Psilocybin Shows Promise in Treating Cocaine Addiction
BIRMINGHAM – For the first time, a peer-reviewed, randomized clinical trial showed that psilocybin significantly reduced cocaine use when combined with structured psychotherapy. The findings, published in JAMA Network Open by researchers at the University of Alabama at Birmingham, are drawing attention across addiction medicine for a simple reason:
No medications have ever been proven effective for treating cocaine use disorder. Until now.
The study enrolled 40 adults actively struggling with cocaine dependence and genuinely motivated to quit. Participants who received a single dose of psilocybin combined with psychotherapy recorded significantly more cocaine-free days over the following six months compared to those given a placebo. They were also far less likely to relapse, with fewer lapses reported in the psilocybin group overall.
The trial was led by Peter Hendricks, Ph.D., a professor in UAB’s Department of Psychiatry and Behavioral Neurobiology. Participants were randomized to receive a single oral dose of psilocybin (25 milligrams per 70 kilograms of body weight) or an active placebo, alongside cognitive behavioral therapy delivered one month before and after the drug treatment session. Thirty-six participants completed the full 180-day assessment, which included follow-back interviews and urinalysis to verify abstinence.

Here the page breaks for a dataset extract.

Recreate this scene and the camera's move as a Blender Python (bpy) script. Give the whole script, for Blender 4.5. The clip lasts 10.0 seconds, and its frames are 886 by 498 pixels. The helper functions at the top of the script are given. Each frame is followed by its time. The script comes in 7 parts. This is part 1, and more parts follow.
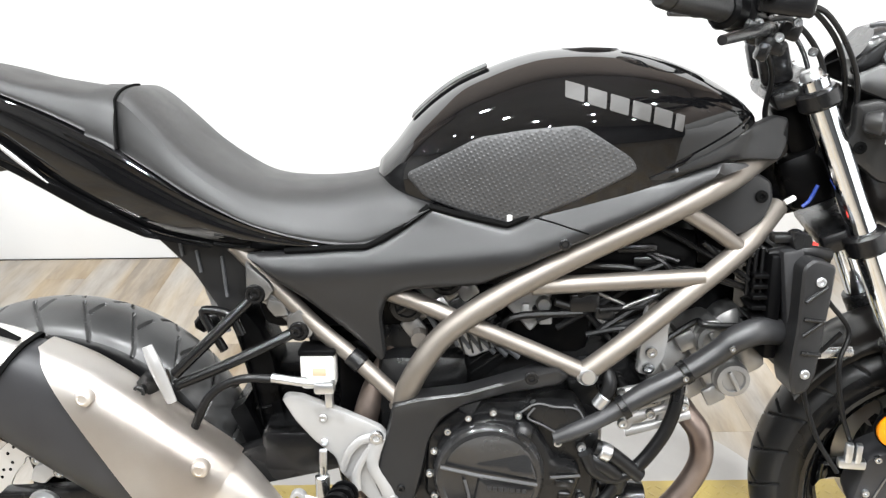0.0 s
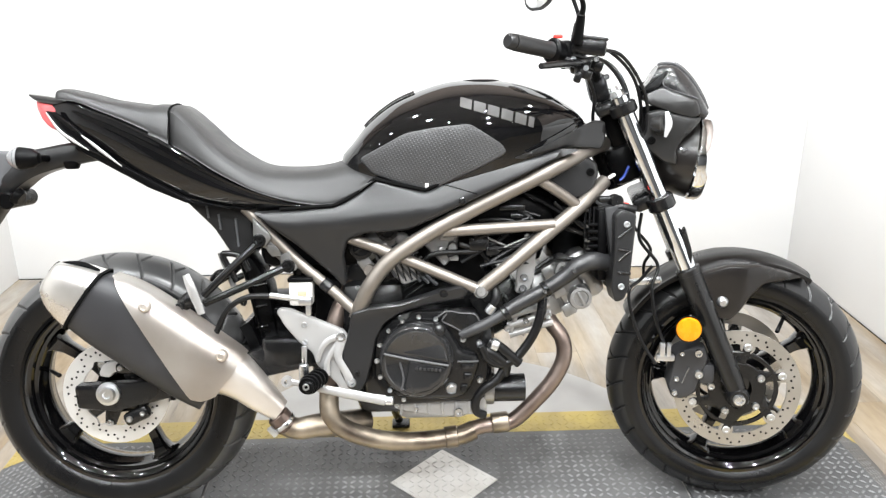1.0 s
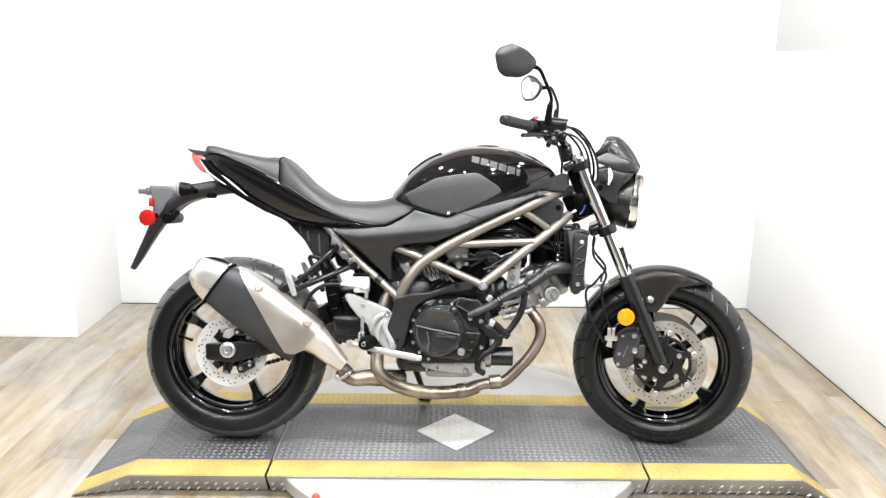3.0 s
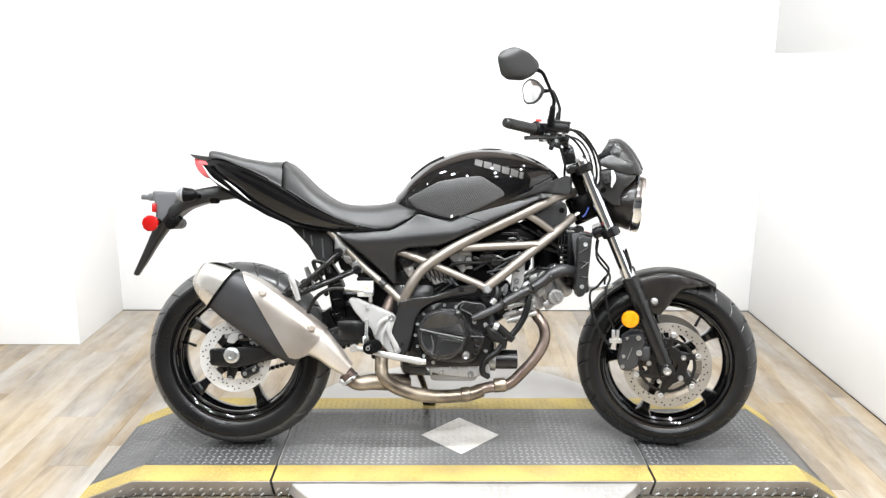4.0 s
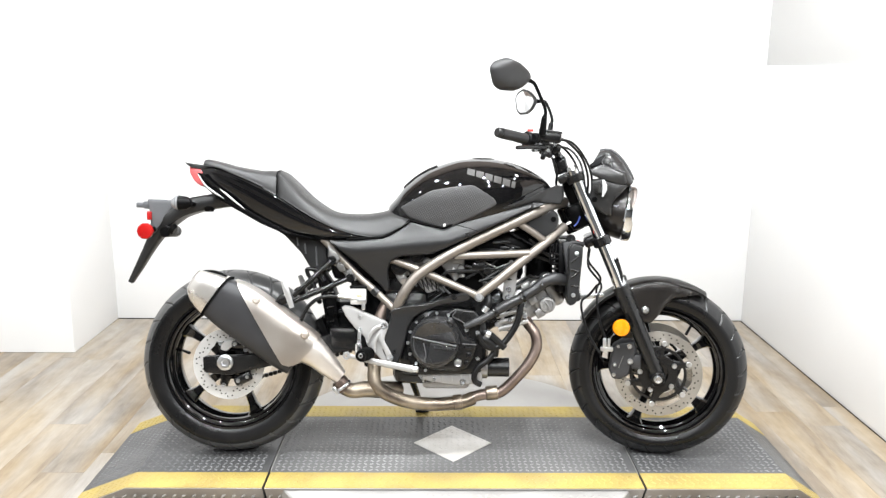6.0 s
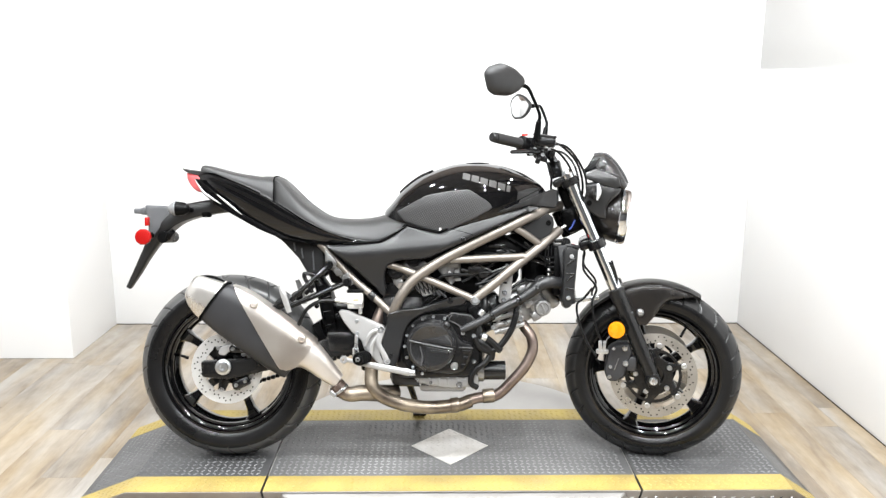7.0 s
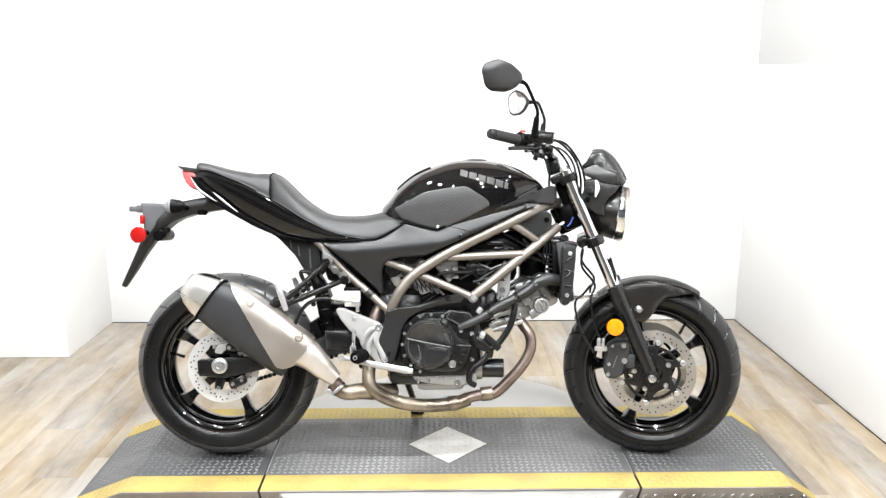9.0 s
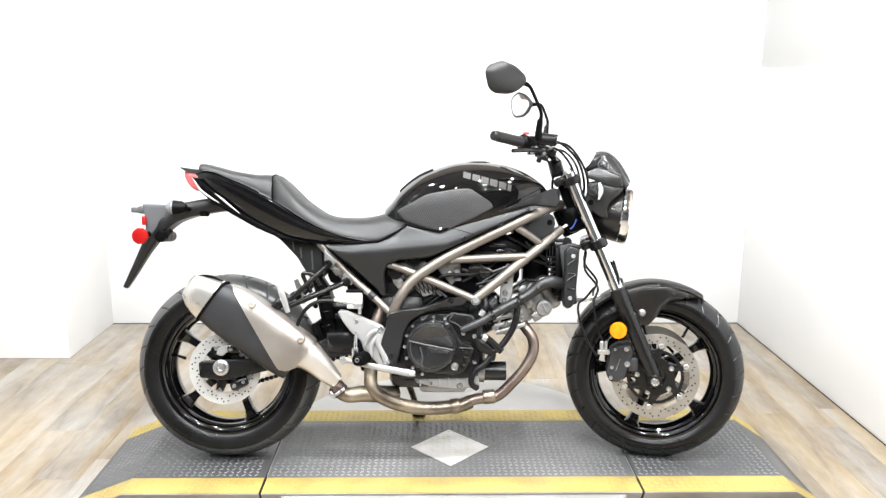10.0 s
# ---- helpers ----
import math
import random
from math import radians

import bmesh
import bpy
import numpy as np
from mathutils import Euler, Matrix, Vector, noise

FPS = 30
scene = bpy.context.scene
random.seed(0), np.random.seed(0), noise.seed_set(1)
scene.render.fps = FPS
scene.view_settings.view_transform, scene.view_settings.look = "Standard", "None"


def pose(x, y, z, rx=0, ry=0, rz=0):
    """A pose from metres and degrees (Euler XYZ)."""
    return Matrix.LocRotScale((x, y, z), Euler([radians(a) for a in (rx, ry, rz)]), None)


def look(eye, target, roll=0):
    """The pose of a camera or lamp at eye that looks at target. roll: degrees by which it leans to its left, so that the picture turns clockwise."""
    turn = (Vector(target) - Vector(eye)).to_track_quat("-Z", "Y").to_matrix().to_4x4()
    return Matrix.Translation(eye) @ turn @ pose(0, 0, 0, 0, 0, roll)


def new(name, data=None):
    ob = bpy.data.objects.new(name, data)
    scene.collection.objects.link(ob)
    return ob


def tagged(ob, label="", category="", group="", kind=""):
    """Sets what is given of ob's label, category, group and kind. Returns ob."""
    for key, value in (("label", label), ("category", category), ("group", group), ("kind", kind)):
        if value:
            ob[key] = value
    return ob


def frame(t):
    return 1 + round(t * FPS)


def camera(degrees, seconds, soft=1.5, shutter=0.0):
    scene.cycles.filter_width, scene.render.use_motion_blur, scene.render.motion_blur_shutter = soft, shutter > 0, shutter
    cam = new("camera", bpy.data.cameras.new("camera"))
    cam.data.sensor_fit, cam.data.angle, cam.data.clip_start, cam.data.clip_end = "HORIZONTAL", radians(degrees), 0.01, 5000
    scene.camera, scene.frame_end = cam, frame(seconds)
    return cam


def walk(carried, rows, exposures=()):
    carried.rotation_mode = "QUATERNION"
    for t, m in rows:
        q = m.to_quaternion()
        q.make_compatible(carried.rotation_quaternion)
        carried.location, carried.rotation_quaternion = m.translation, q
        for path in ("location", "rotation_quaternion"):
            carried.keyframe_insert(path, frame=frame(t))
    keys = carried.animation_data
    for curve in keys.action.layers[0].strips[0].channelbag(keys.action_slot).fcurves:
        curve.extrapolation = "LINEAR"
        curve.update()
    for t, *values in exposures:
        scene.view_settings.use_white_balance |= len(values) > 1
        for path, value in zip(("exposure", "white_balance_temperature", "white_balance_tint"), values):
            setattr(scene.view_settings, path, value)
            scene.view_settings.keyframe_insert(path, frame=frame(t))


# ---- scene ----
from mathutils import geometry
from mathutils.bvhtree import BVHTree

cam = camera(57.5, 10.0, soft=1.35)
PATH = [
    (0, (0.637, -1.026, 1.332), (0.636, 0.79, 0.495), -0.7),
    (0.2, (0.671, -1.181, 1.318), (0.668, 0.678, 0.581), 2.0),
    (0.3, (0.694, -1.251, 1.324), (0.685, 0.619, 0.616), 2.5),
    (0.5, (0.721, -1.38, 1.352), (0.676, 0.488, 0.64), 1.0),
    (0.7, (0.726, -1.509, 1.363), (0.710, 0.391, 0.739), 0.7),
    (0.8, (0.723, -1.565, 1.358), (0.717, 0.337, 0.742), 0.7),
    (1, (0.699, -1.676, 1.356), (0.772, 0.205, 0.682), -0.4),
    (1.2, (0.678, -1.792, 1.371), (0.745, 0.094, 0.708), -0.2),
    (1.3, (0.673, -1.844, 1.399), (0.756, 0.045, 0.748), -0.7),
    (1.5, (0.672, -1.967, 1.401), (0.756, -0.051, 0.833), 0.4),
    (1.7, (0.708, -2.092, 1.399), (0.701, -0.169, 0.848), 1.4),
    (1.8, (0.718, -2.150, 1.416), (0.688, -0.233, 0.847), 0.9),
    (2, (0.734, -2.268, 1.403), (0.716, -0.335, 0.89), 1.0),
    (2.2, (0.724, -2.363, 1.425), (0.722, -0.422, 0.943), 0.4),
    (2.3, (0.719, -2.403, 1.451), (0.735, -0.467, 0.950), -0.3),
    (2.5, (0.682, -2.504, 1.394), (0.741, -0.569, 0.892), -0.1),
    (2.7, (0.705, -2.567, 1.409), (0.72, -0.629, 0.917), 0.8),
    (4, (0.685, -2.569, 1.402), (0.698, -0.624, 0.939), 0.2),
    (4.5, (0.69, -2.562, 1.396), (0.717, -0.618, 0.926), 0.2),
    (5, (0.689, -2.568, 1.398), (0.712, -0.621, 0.943), 0.3),
    (5.5, (0.694, -2.578, 1.398), (0.711, -0.628, 0.953), 0.5),
    (7, (0.709, -2.611, 1.403), (0.732, -0.657, 0.976), 0.1),
    (7.5, (0.708, -2.609, 1.402), (0.721, -0.657, 0.965), 0.3),
    (8, (0.709, -2.605, 1.398), (0.734, -0.653, 0.96), 0.0),
    (8.5, (0.706, -2.6, 1.398), (0.737, -0.649, 0.961), -0.2),
    (9, (0.705, -2.595, 1.4), (0.737, -0.642, 0.966), 0.0),
    (9.5, (0.702, -2.59, 1.401), (0.742, -0.64, 0.96), 0.2),
    (10, (0.699, -2.586, 1.399), (0.729, -0.633, 0.97), 0.2),
]
walk(cam, [(t, look(eye, target, roll)) for t, eye, target, roll in PATH],
     exposures=((0, 0.11), (1.5, 0.16), (2.5, 0.17), (4.5, 0.09), (5.5, 0.08), (7.0, 0.07), (8.0, 0.12), (10, 0.18)))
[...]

The science behind why psilocybin may work in addiction contexts is still being mapped, but one leading hypothesis is gaining traction. Psilocybin may acutely disrupt entrenched cocaine-related neural network dynamics, increasing cortical and limbic plasticity and thereby allowing psychotherapy to take hold more effectively. In plain terms, a single dose may temporarily “unlock” the brain’s capacity for behavioral change in a way that talk therapy alone cannot. Upon consumption, psilocybin is metabolized to psilocin, which acts as a 5-HT2A receptor agonist – activity that prior data indicate may enhance neuroplasticity, emotional processing, and cognitive flexibility.
Researchers confirmed the treatment was safe. The study authors noted that no medications have been proven effective for stimulant use disorders, and described the trial as the first randomized clinical evidence that psilocybin coupled with psychotherapy may be safe and efficacious in the treatment of cocaine use disorder.
For the psychedelics sector, an industry still working to clarify its regulatory and commercial footing, this trial carries weight beyond the clinical data. It suggests that the therapeutic case for psychedelic compounds is building across multiple addiction categories, not just the mental health indications that have drawn the most investor attention.
Ultimately, whether psilocybin reaches pharmacy shelves depends on large-scale replication, regulatory receptiveness, and the willingness of the healthcare system to integrate supervised psychedelic sessions into standard care protocols. None of that is close. But this trial marks something genuinely rare in addiction medicine – a credible first.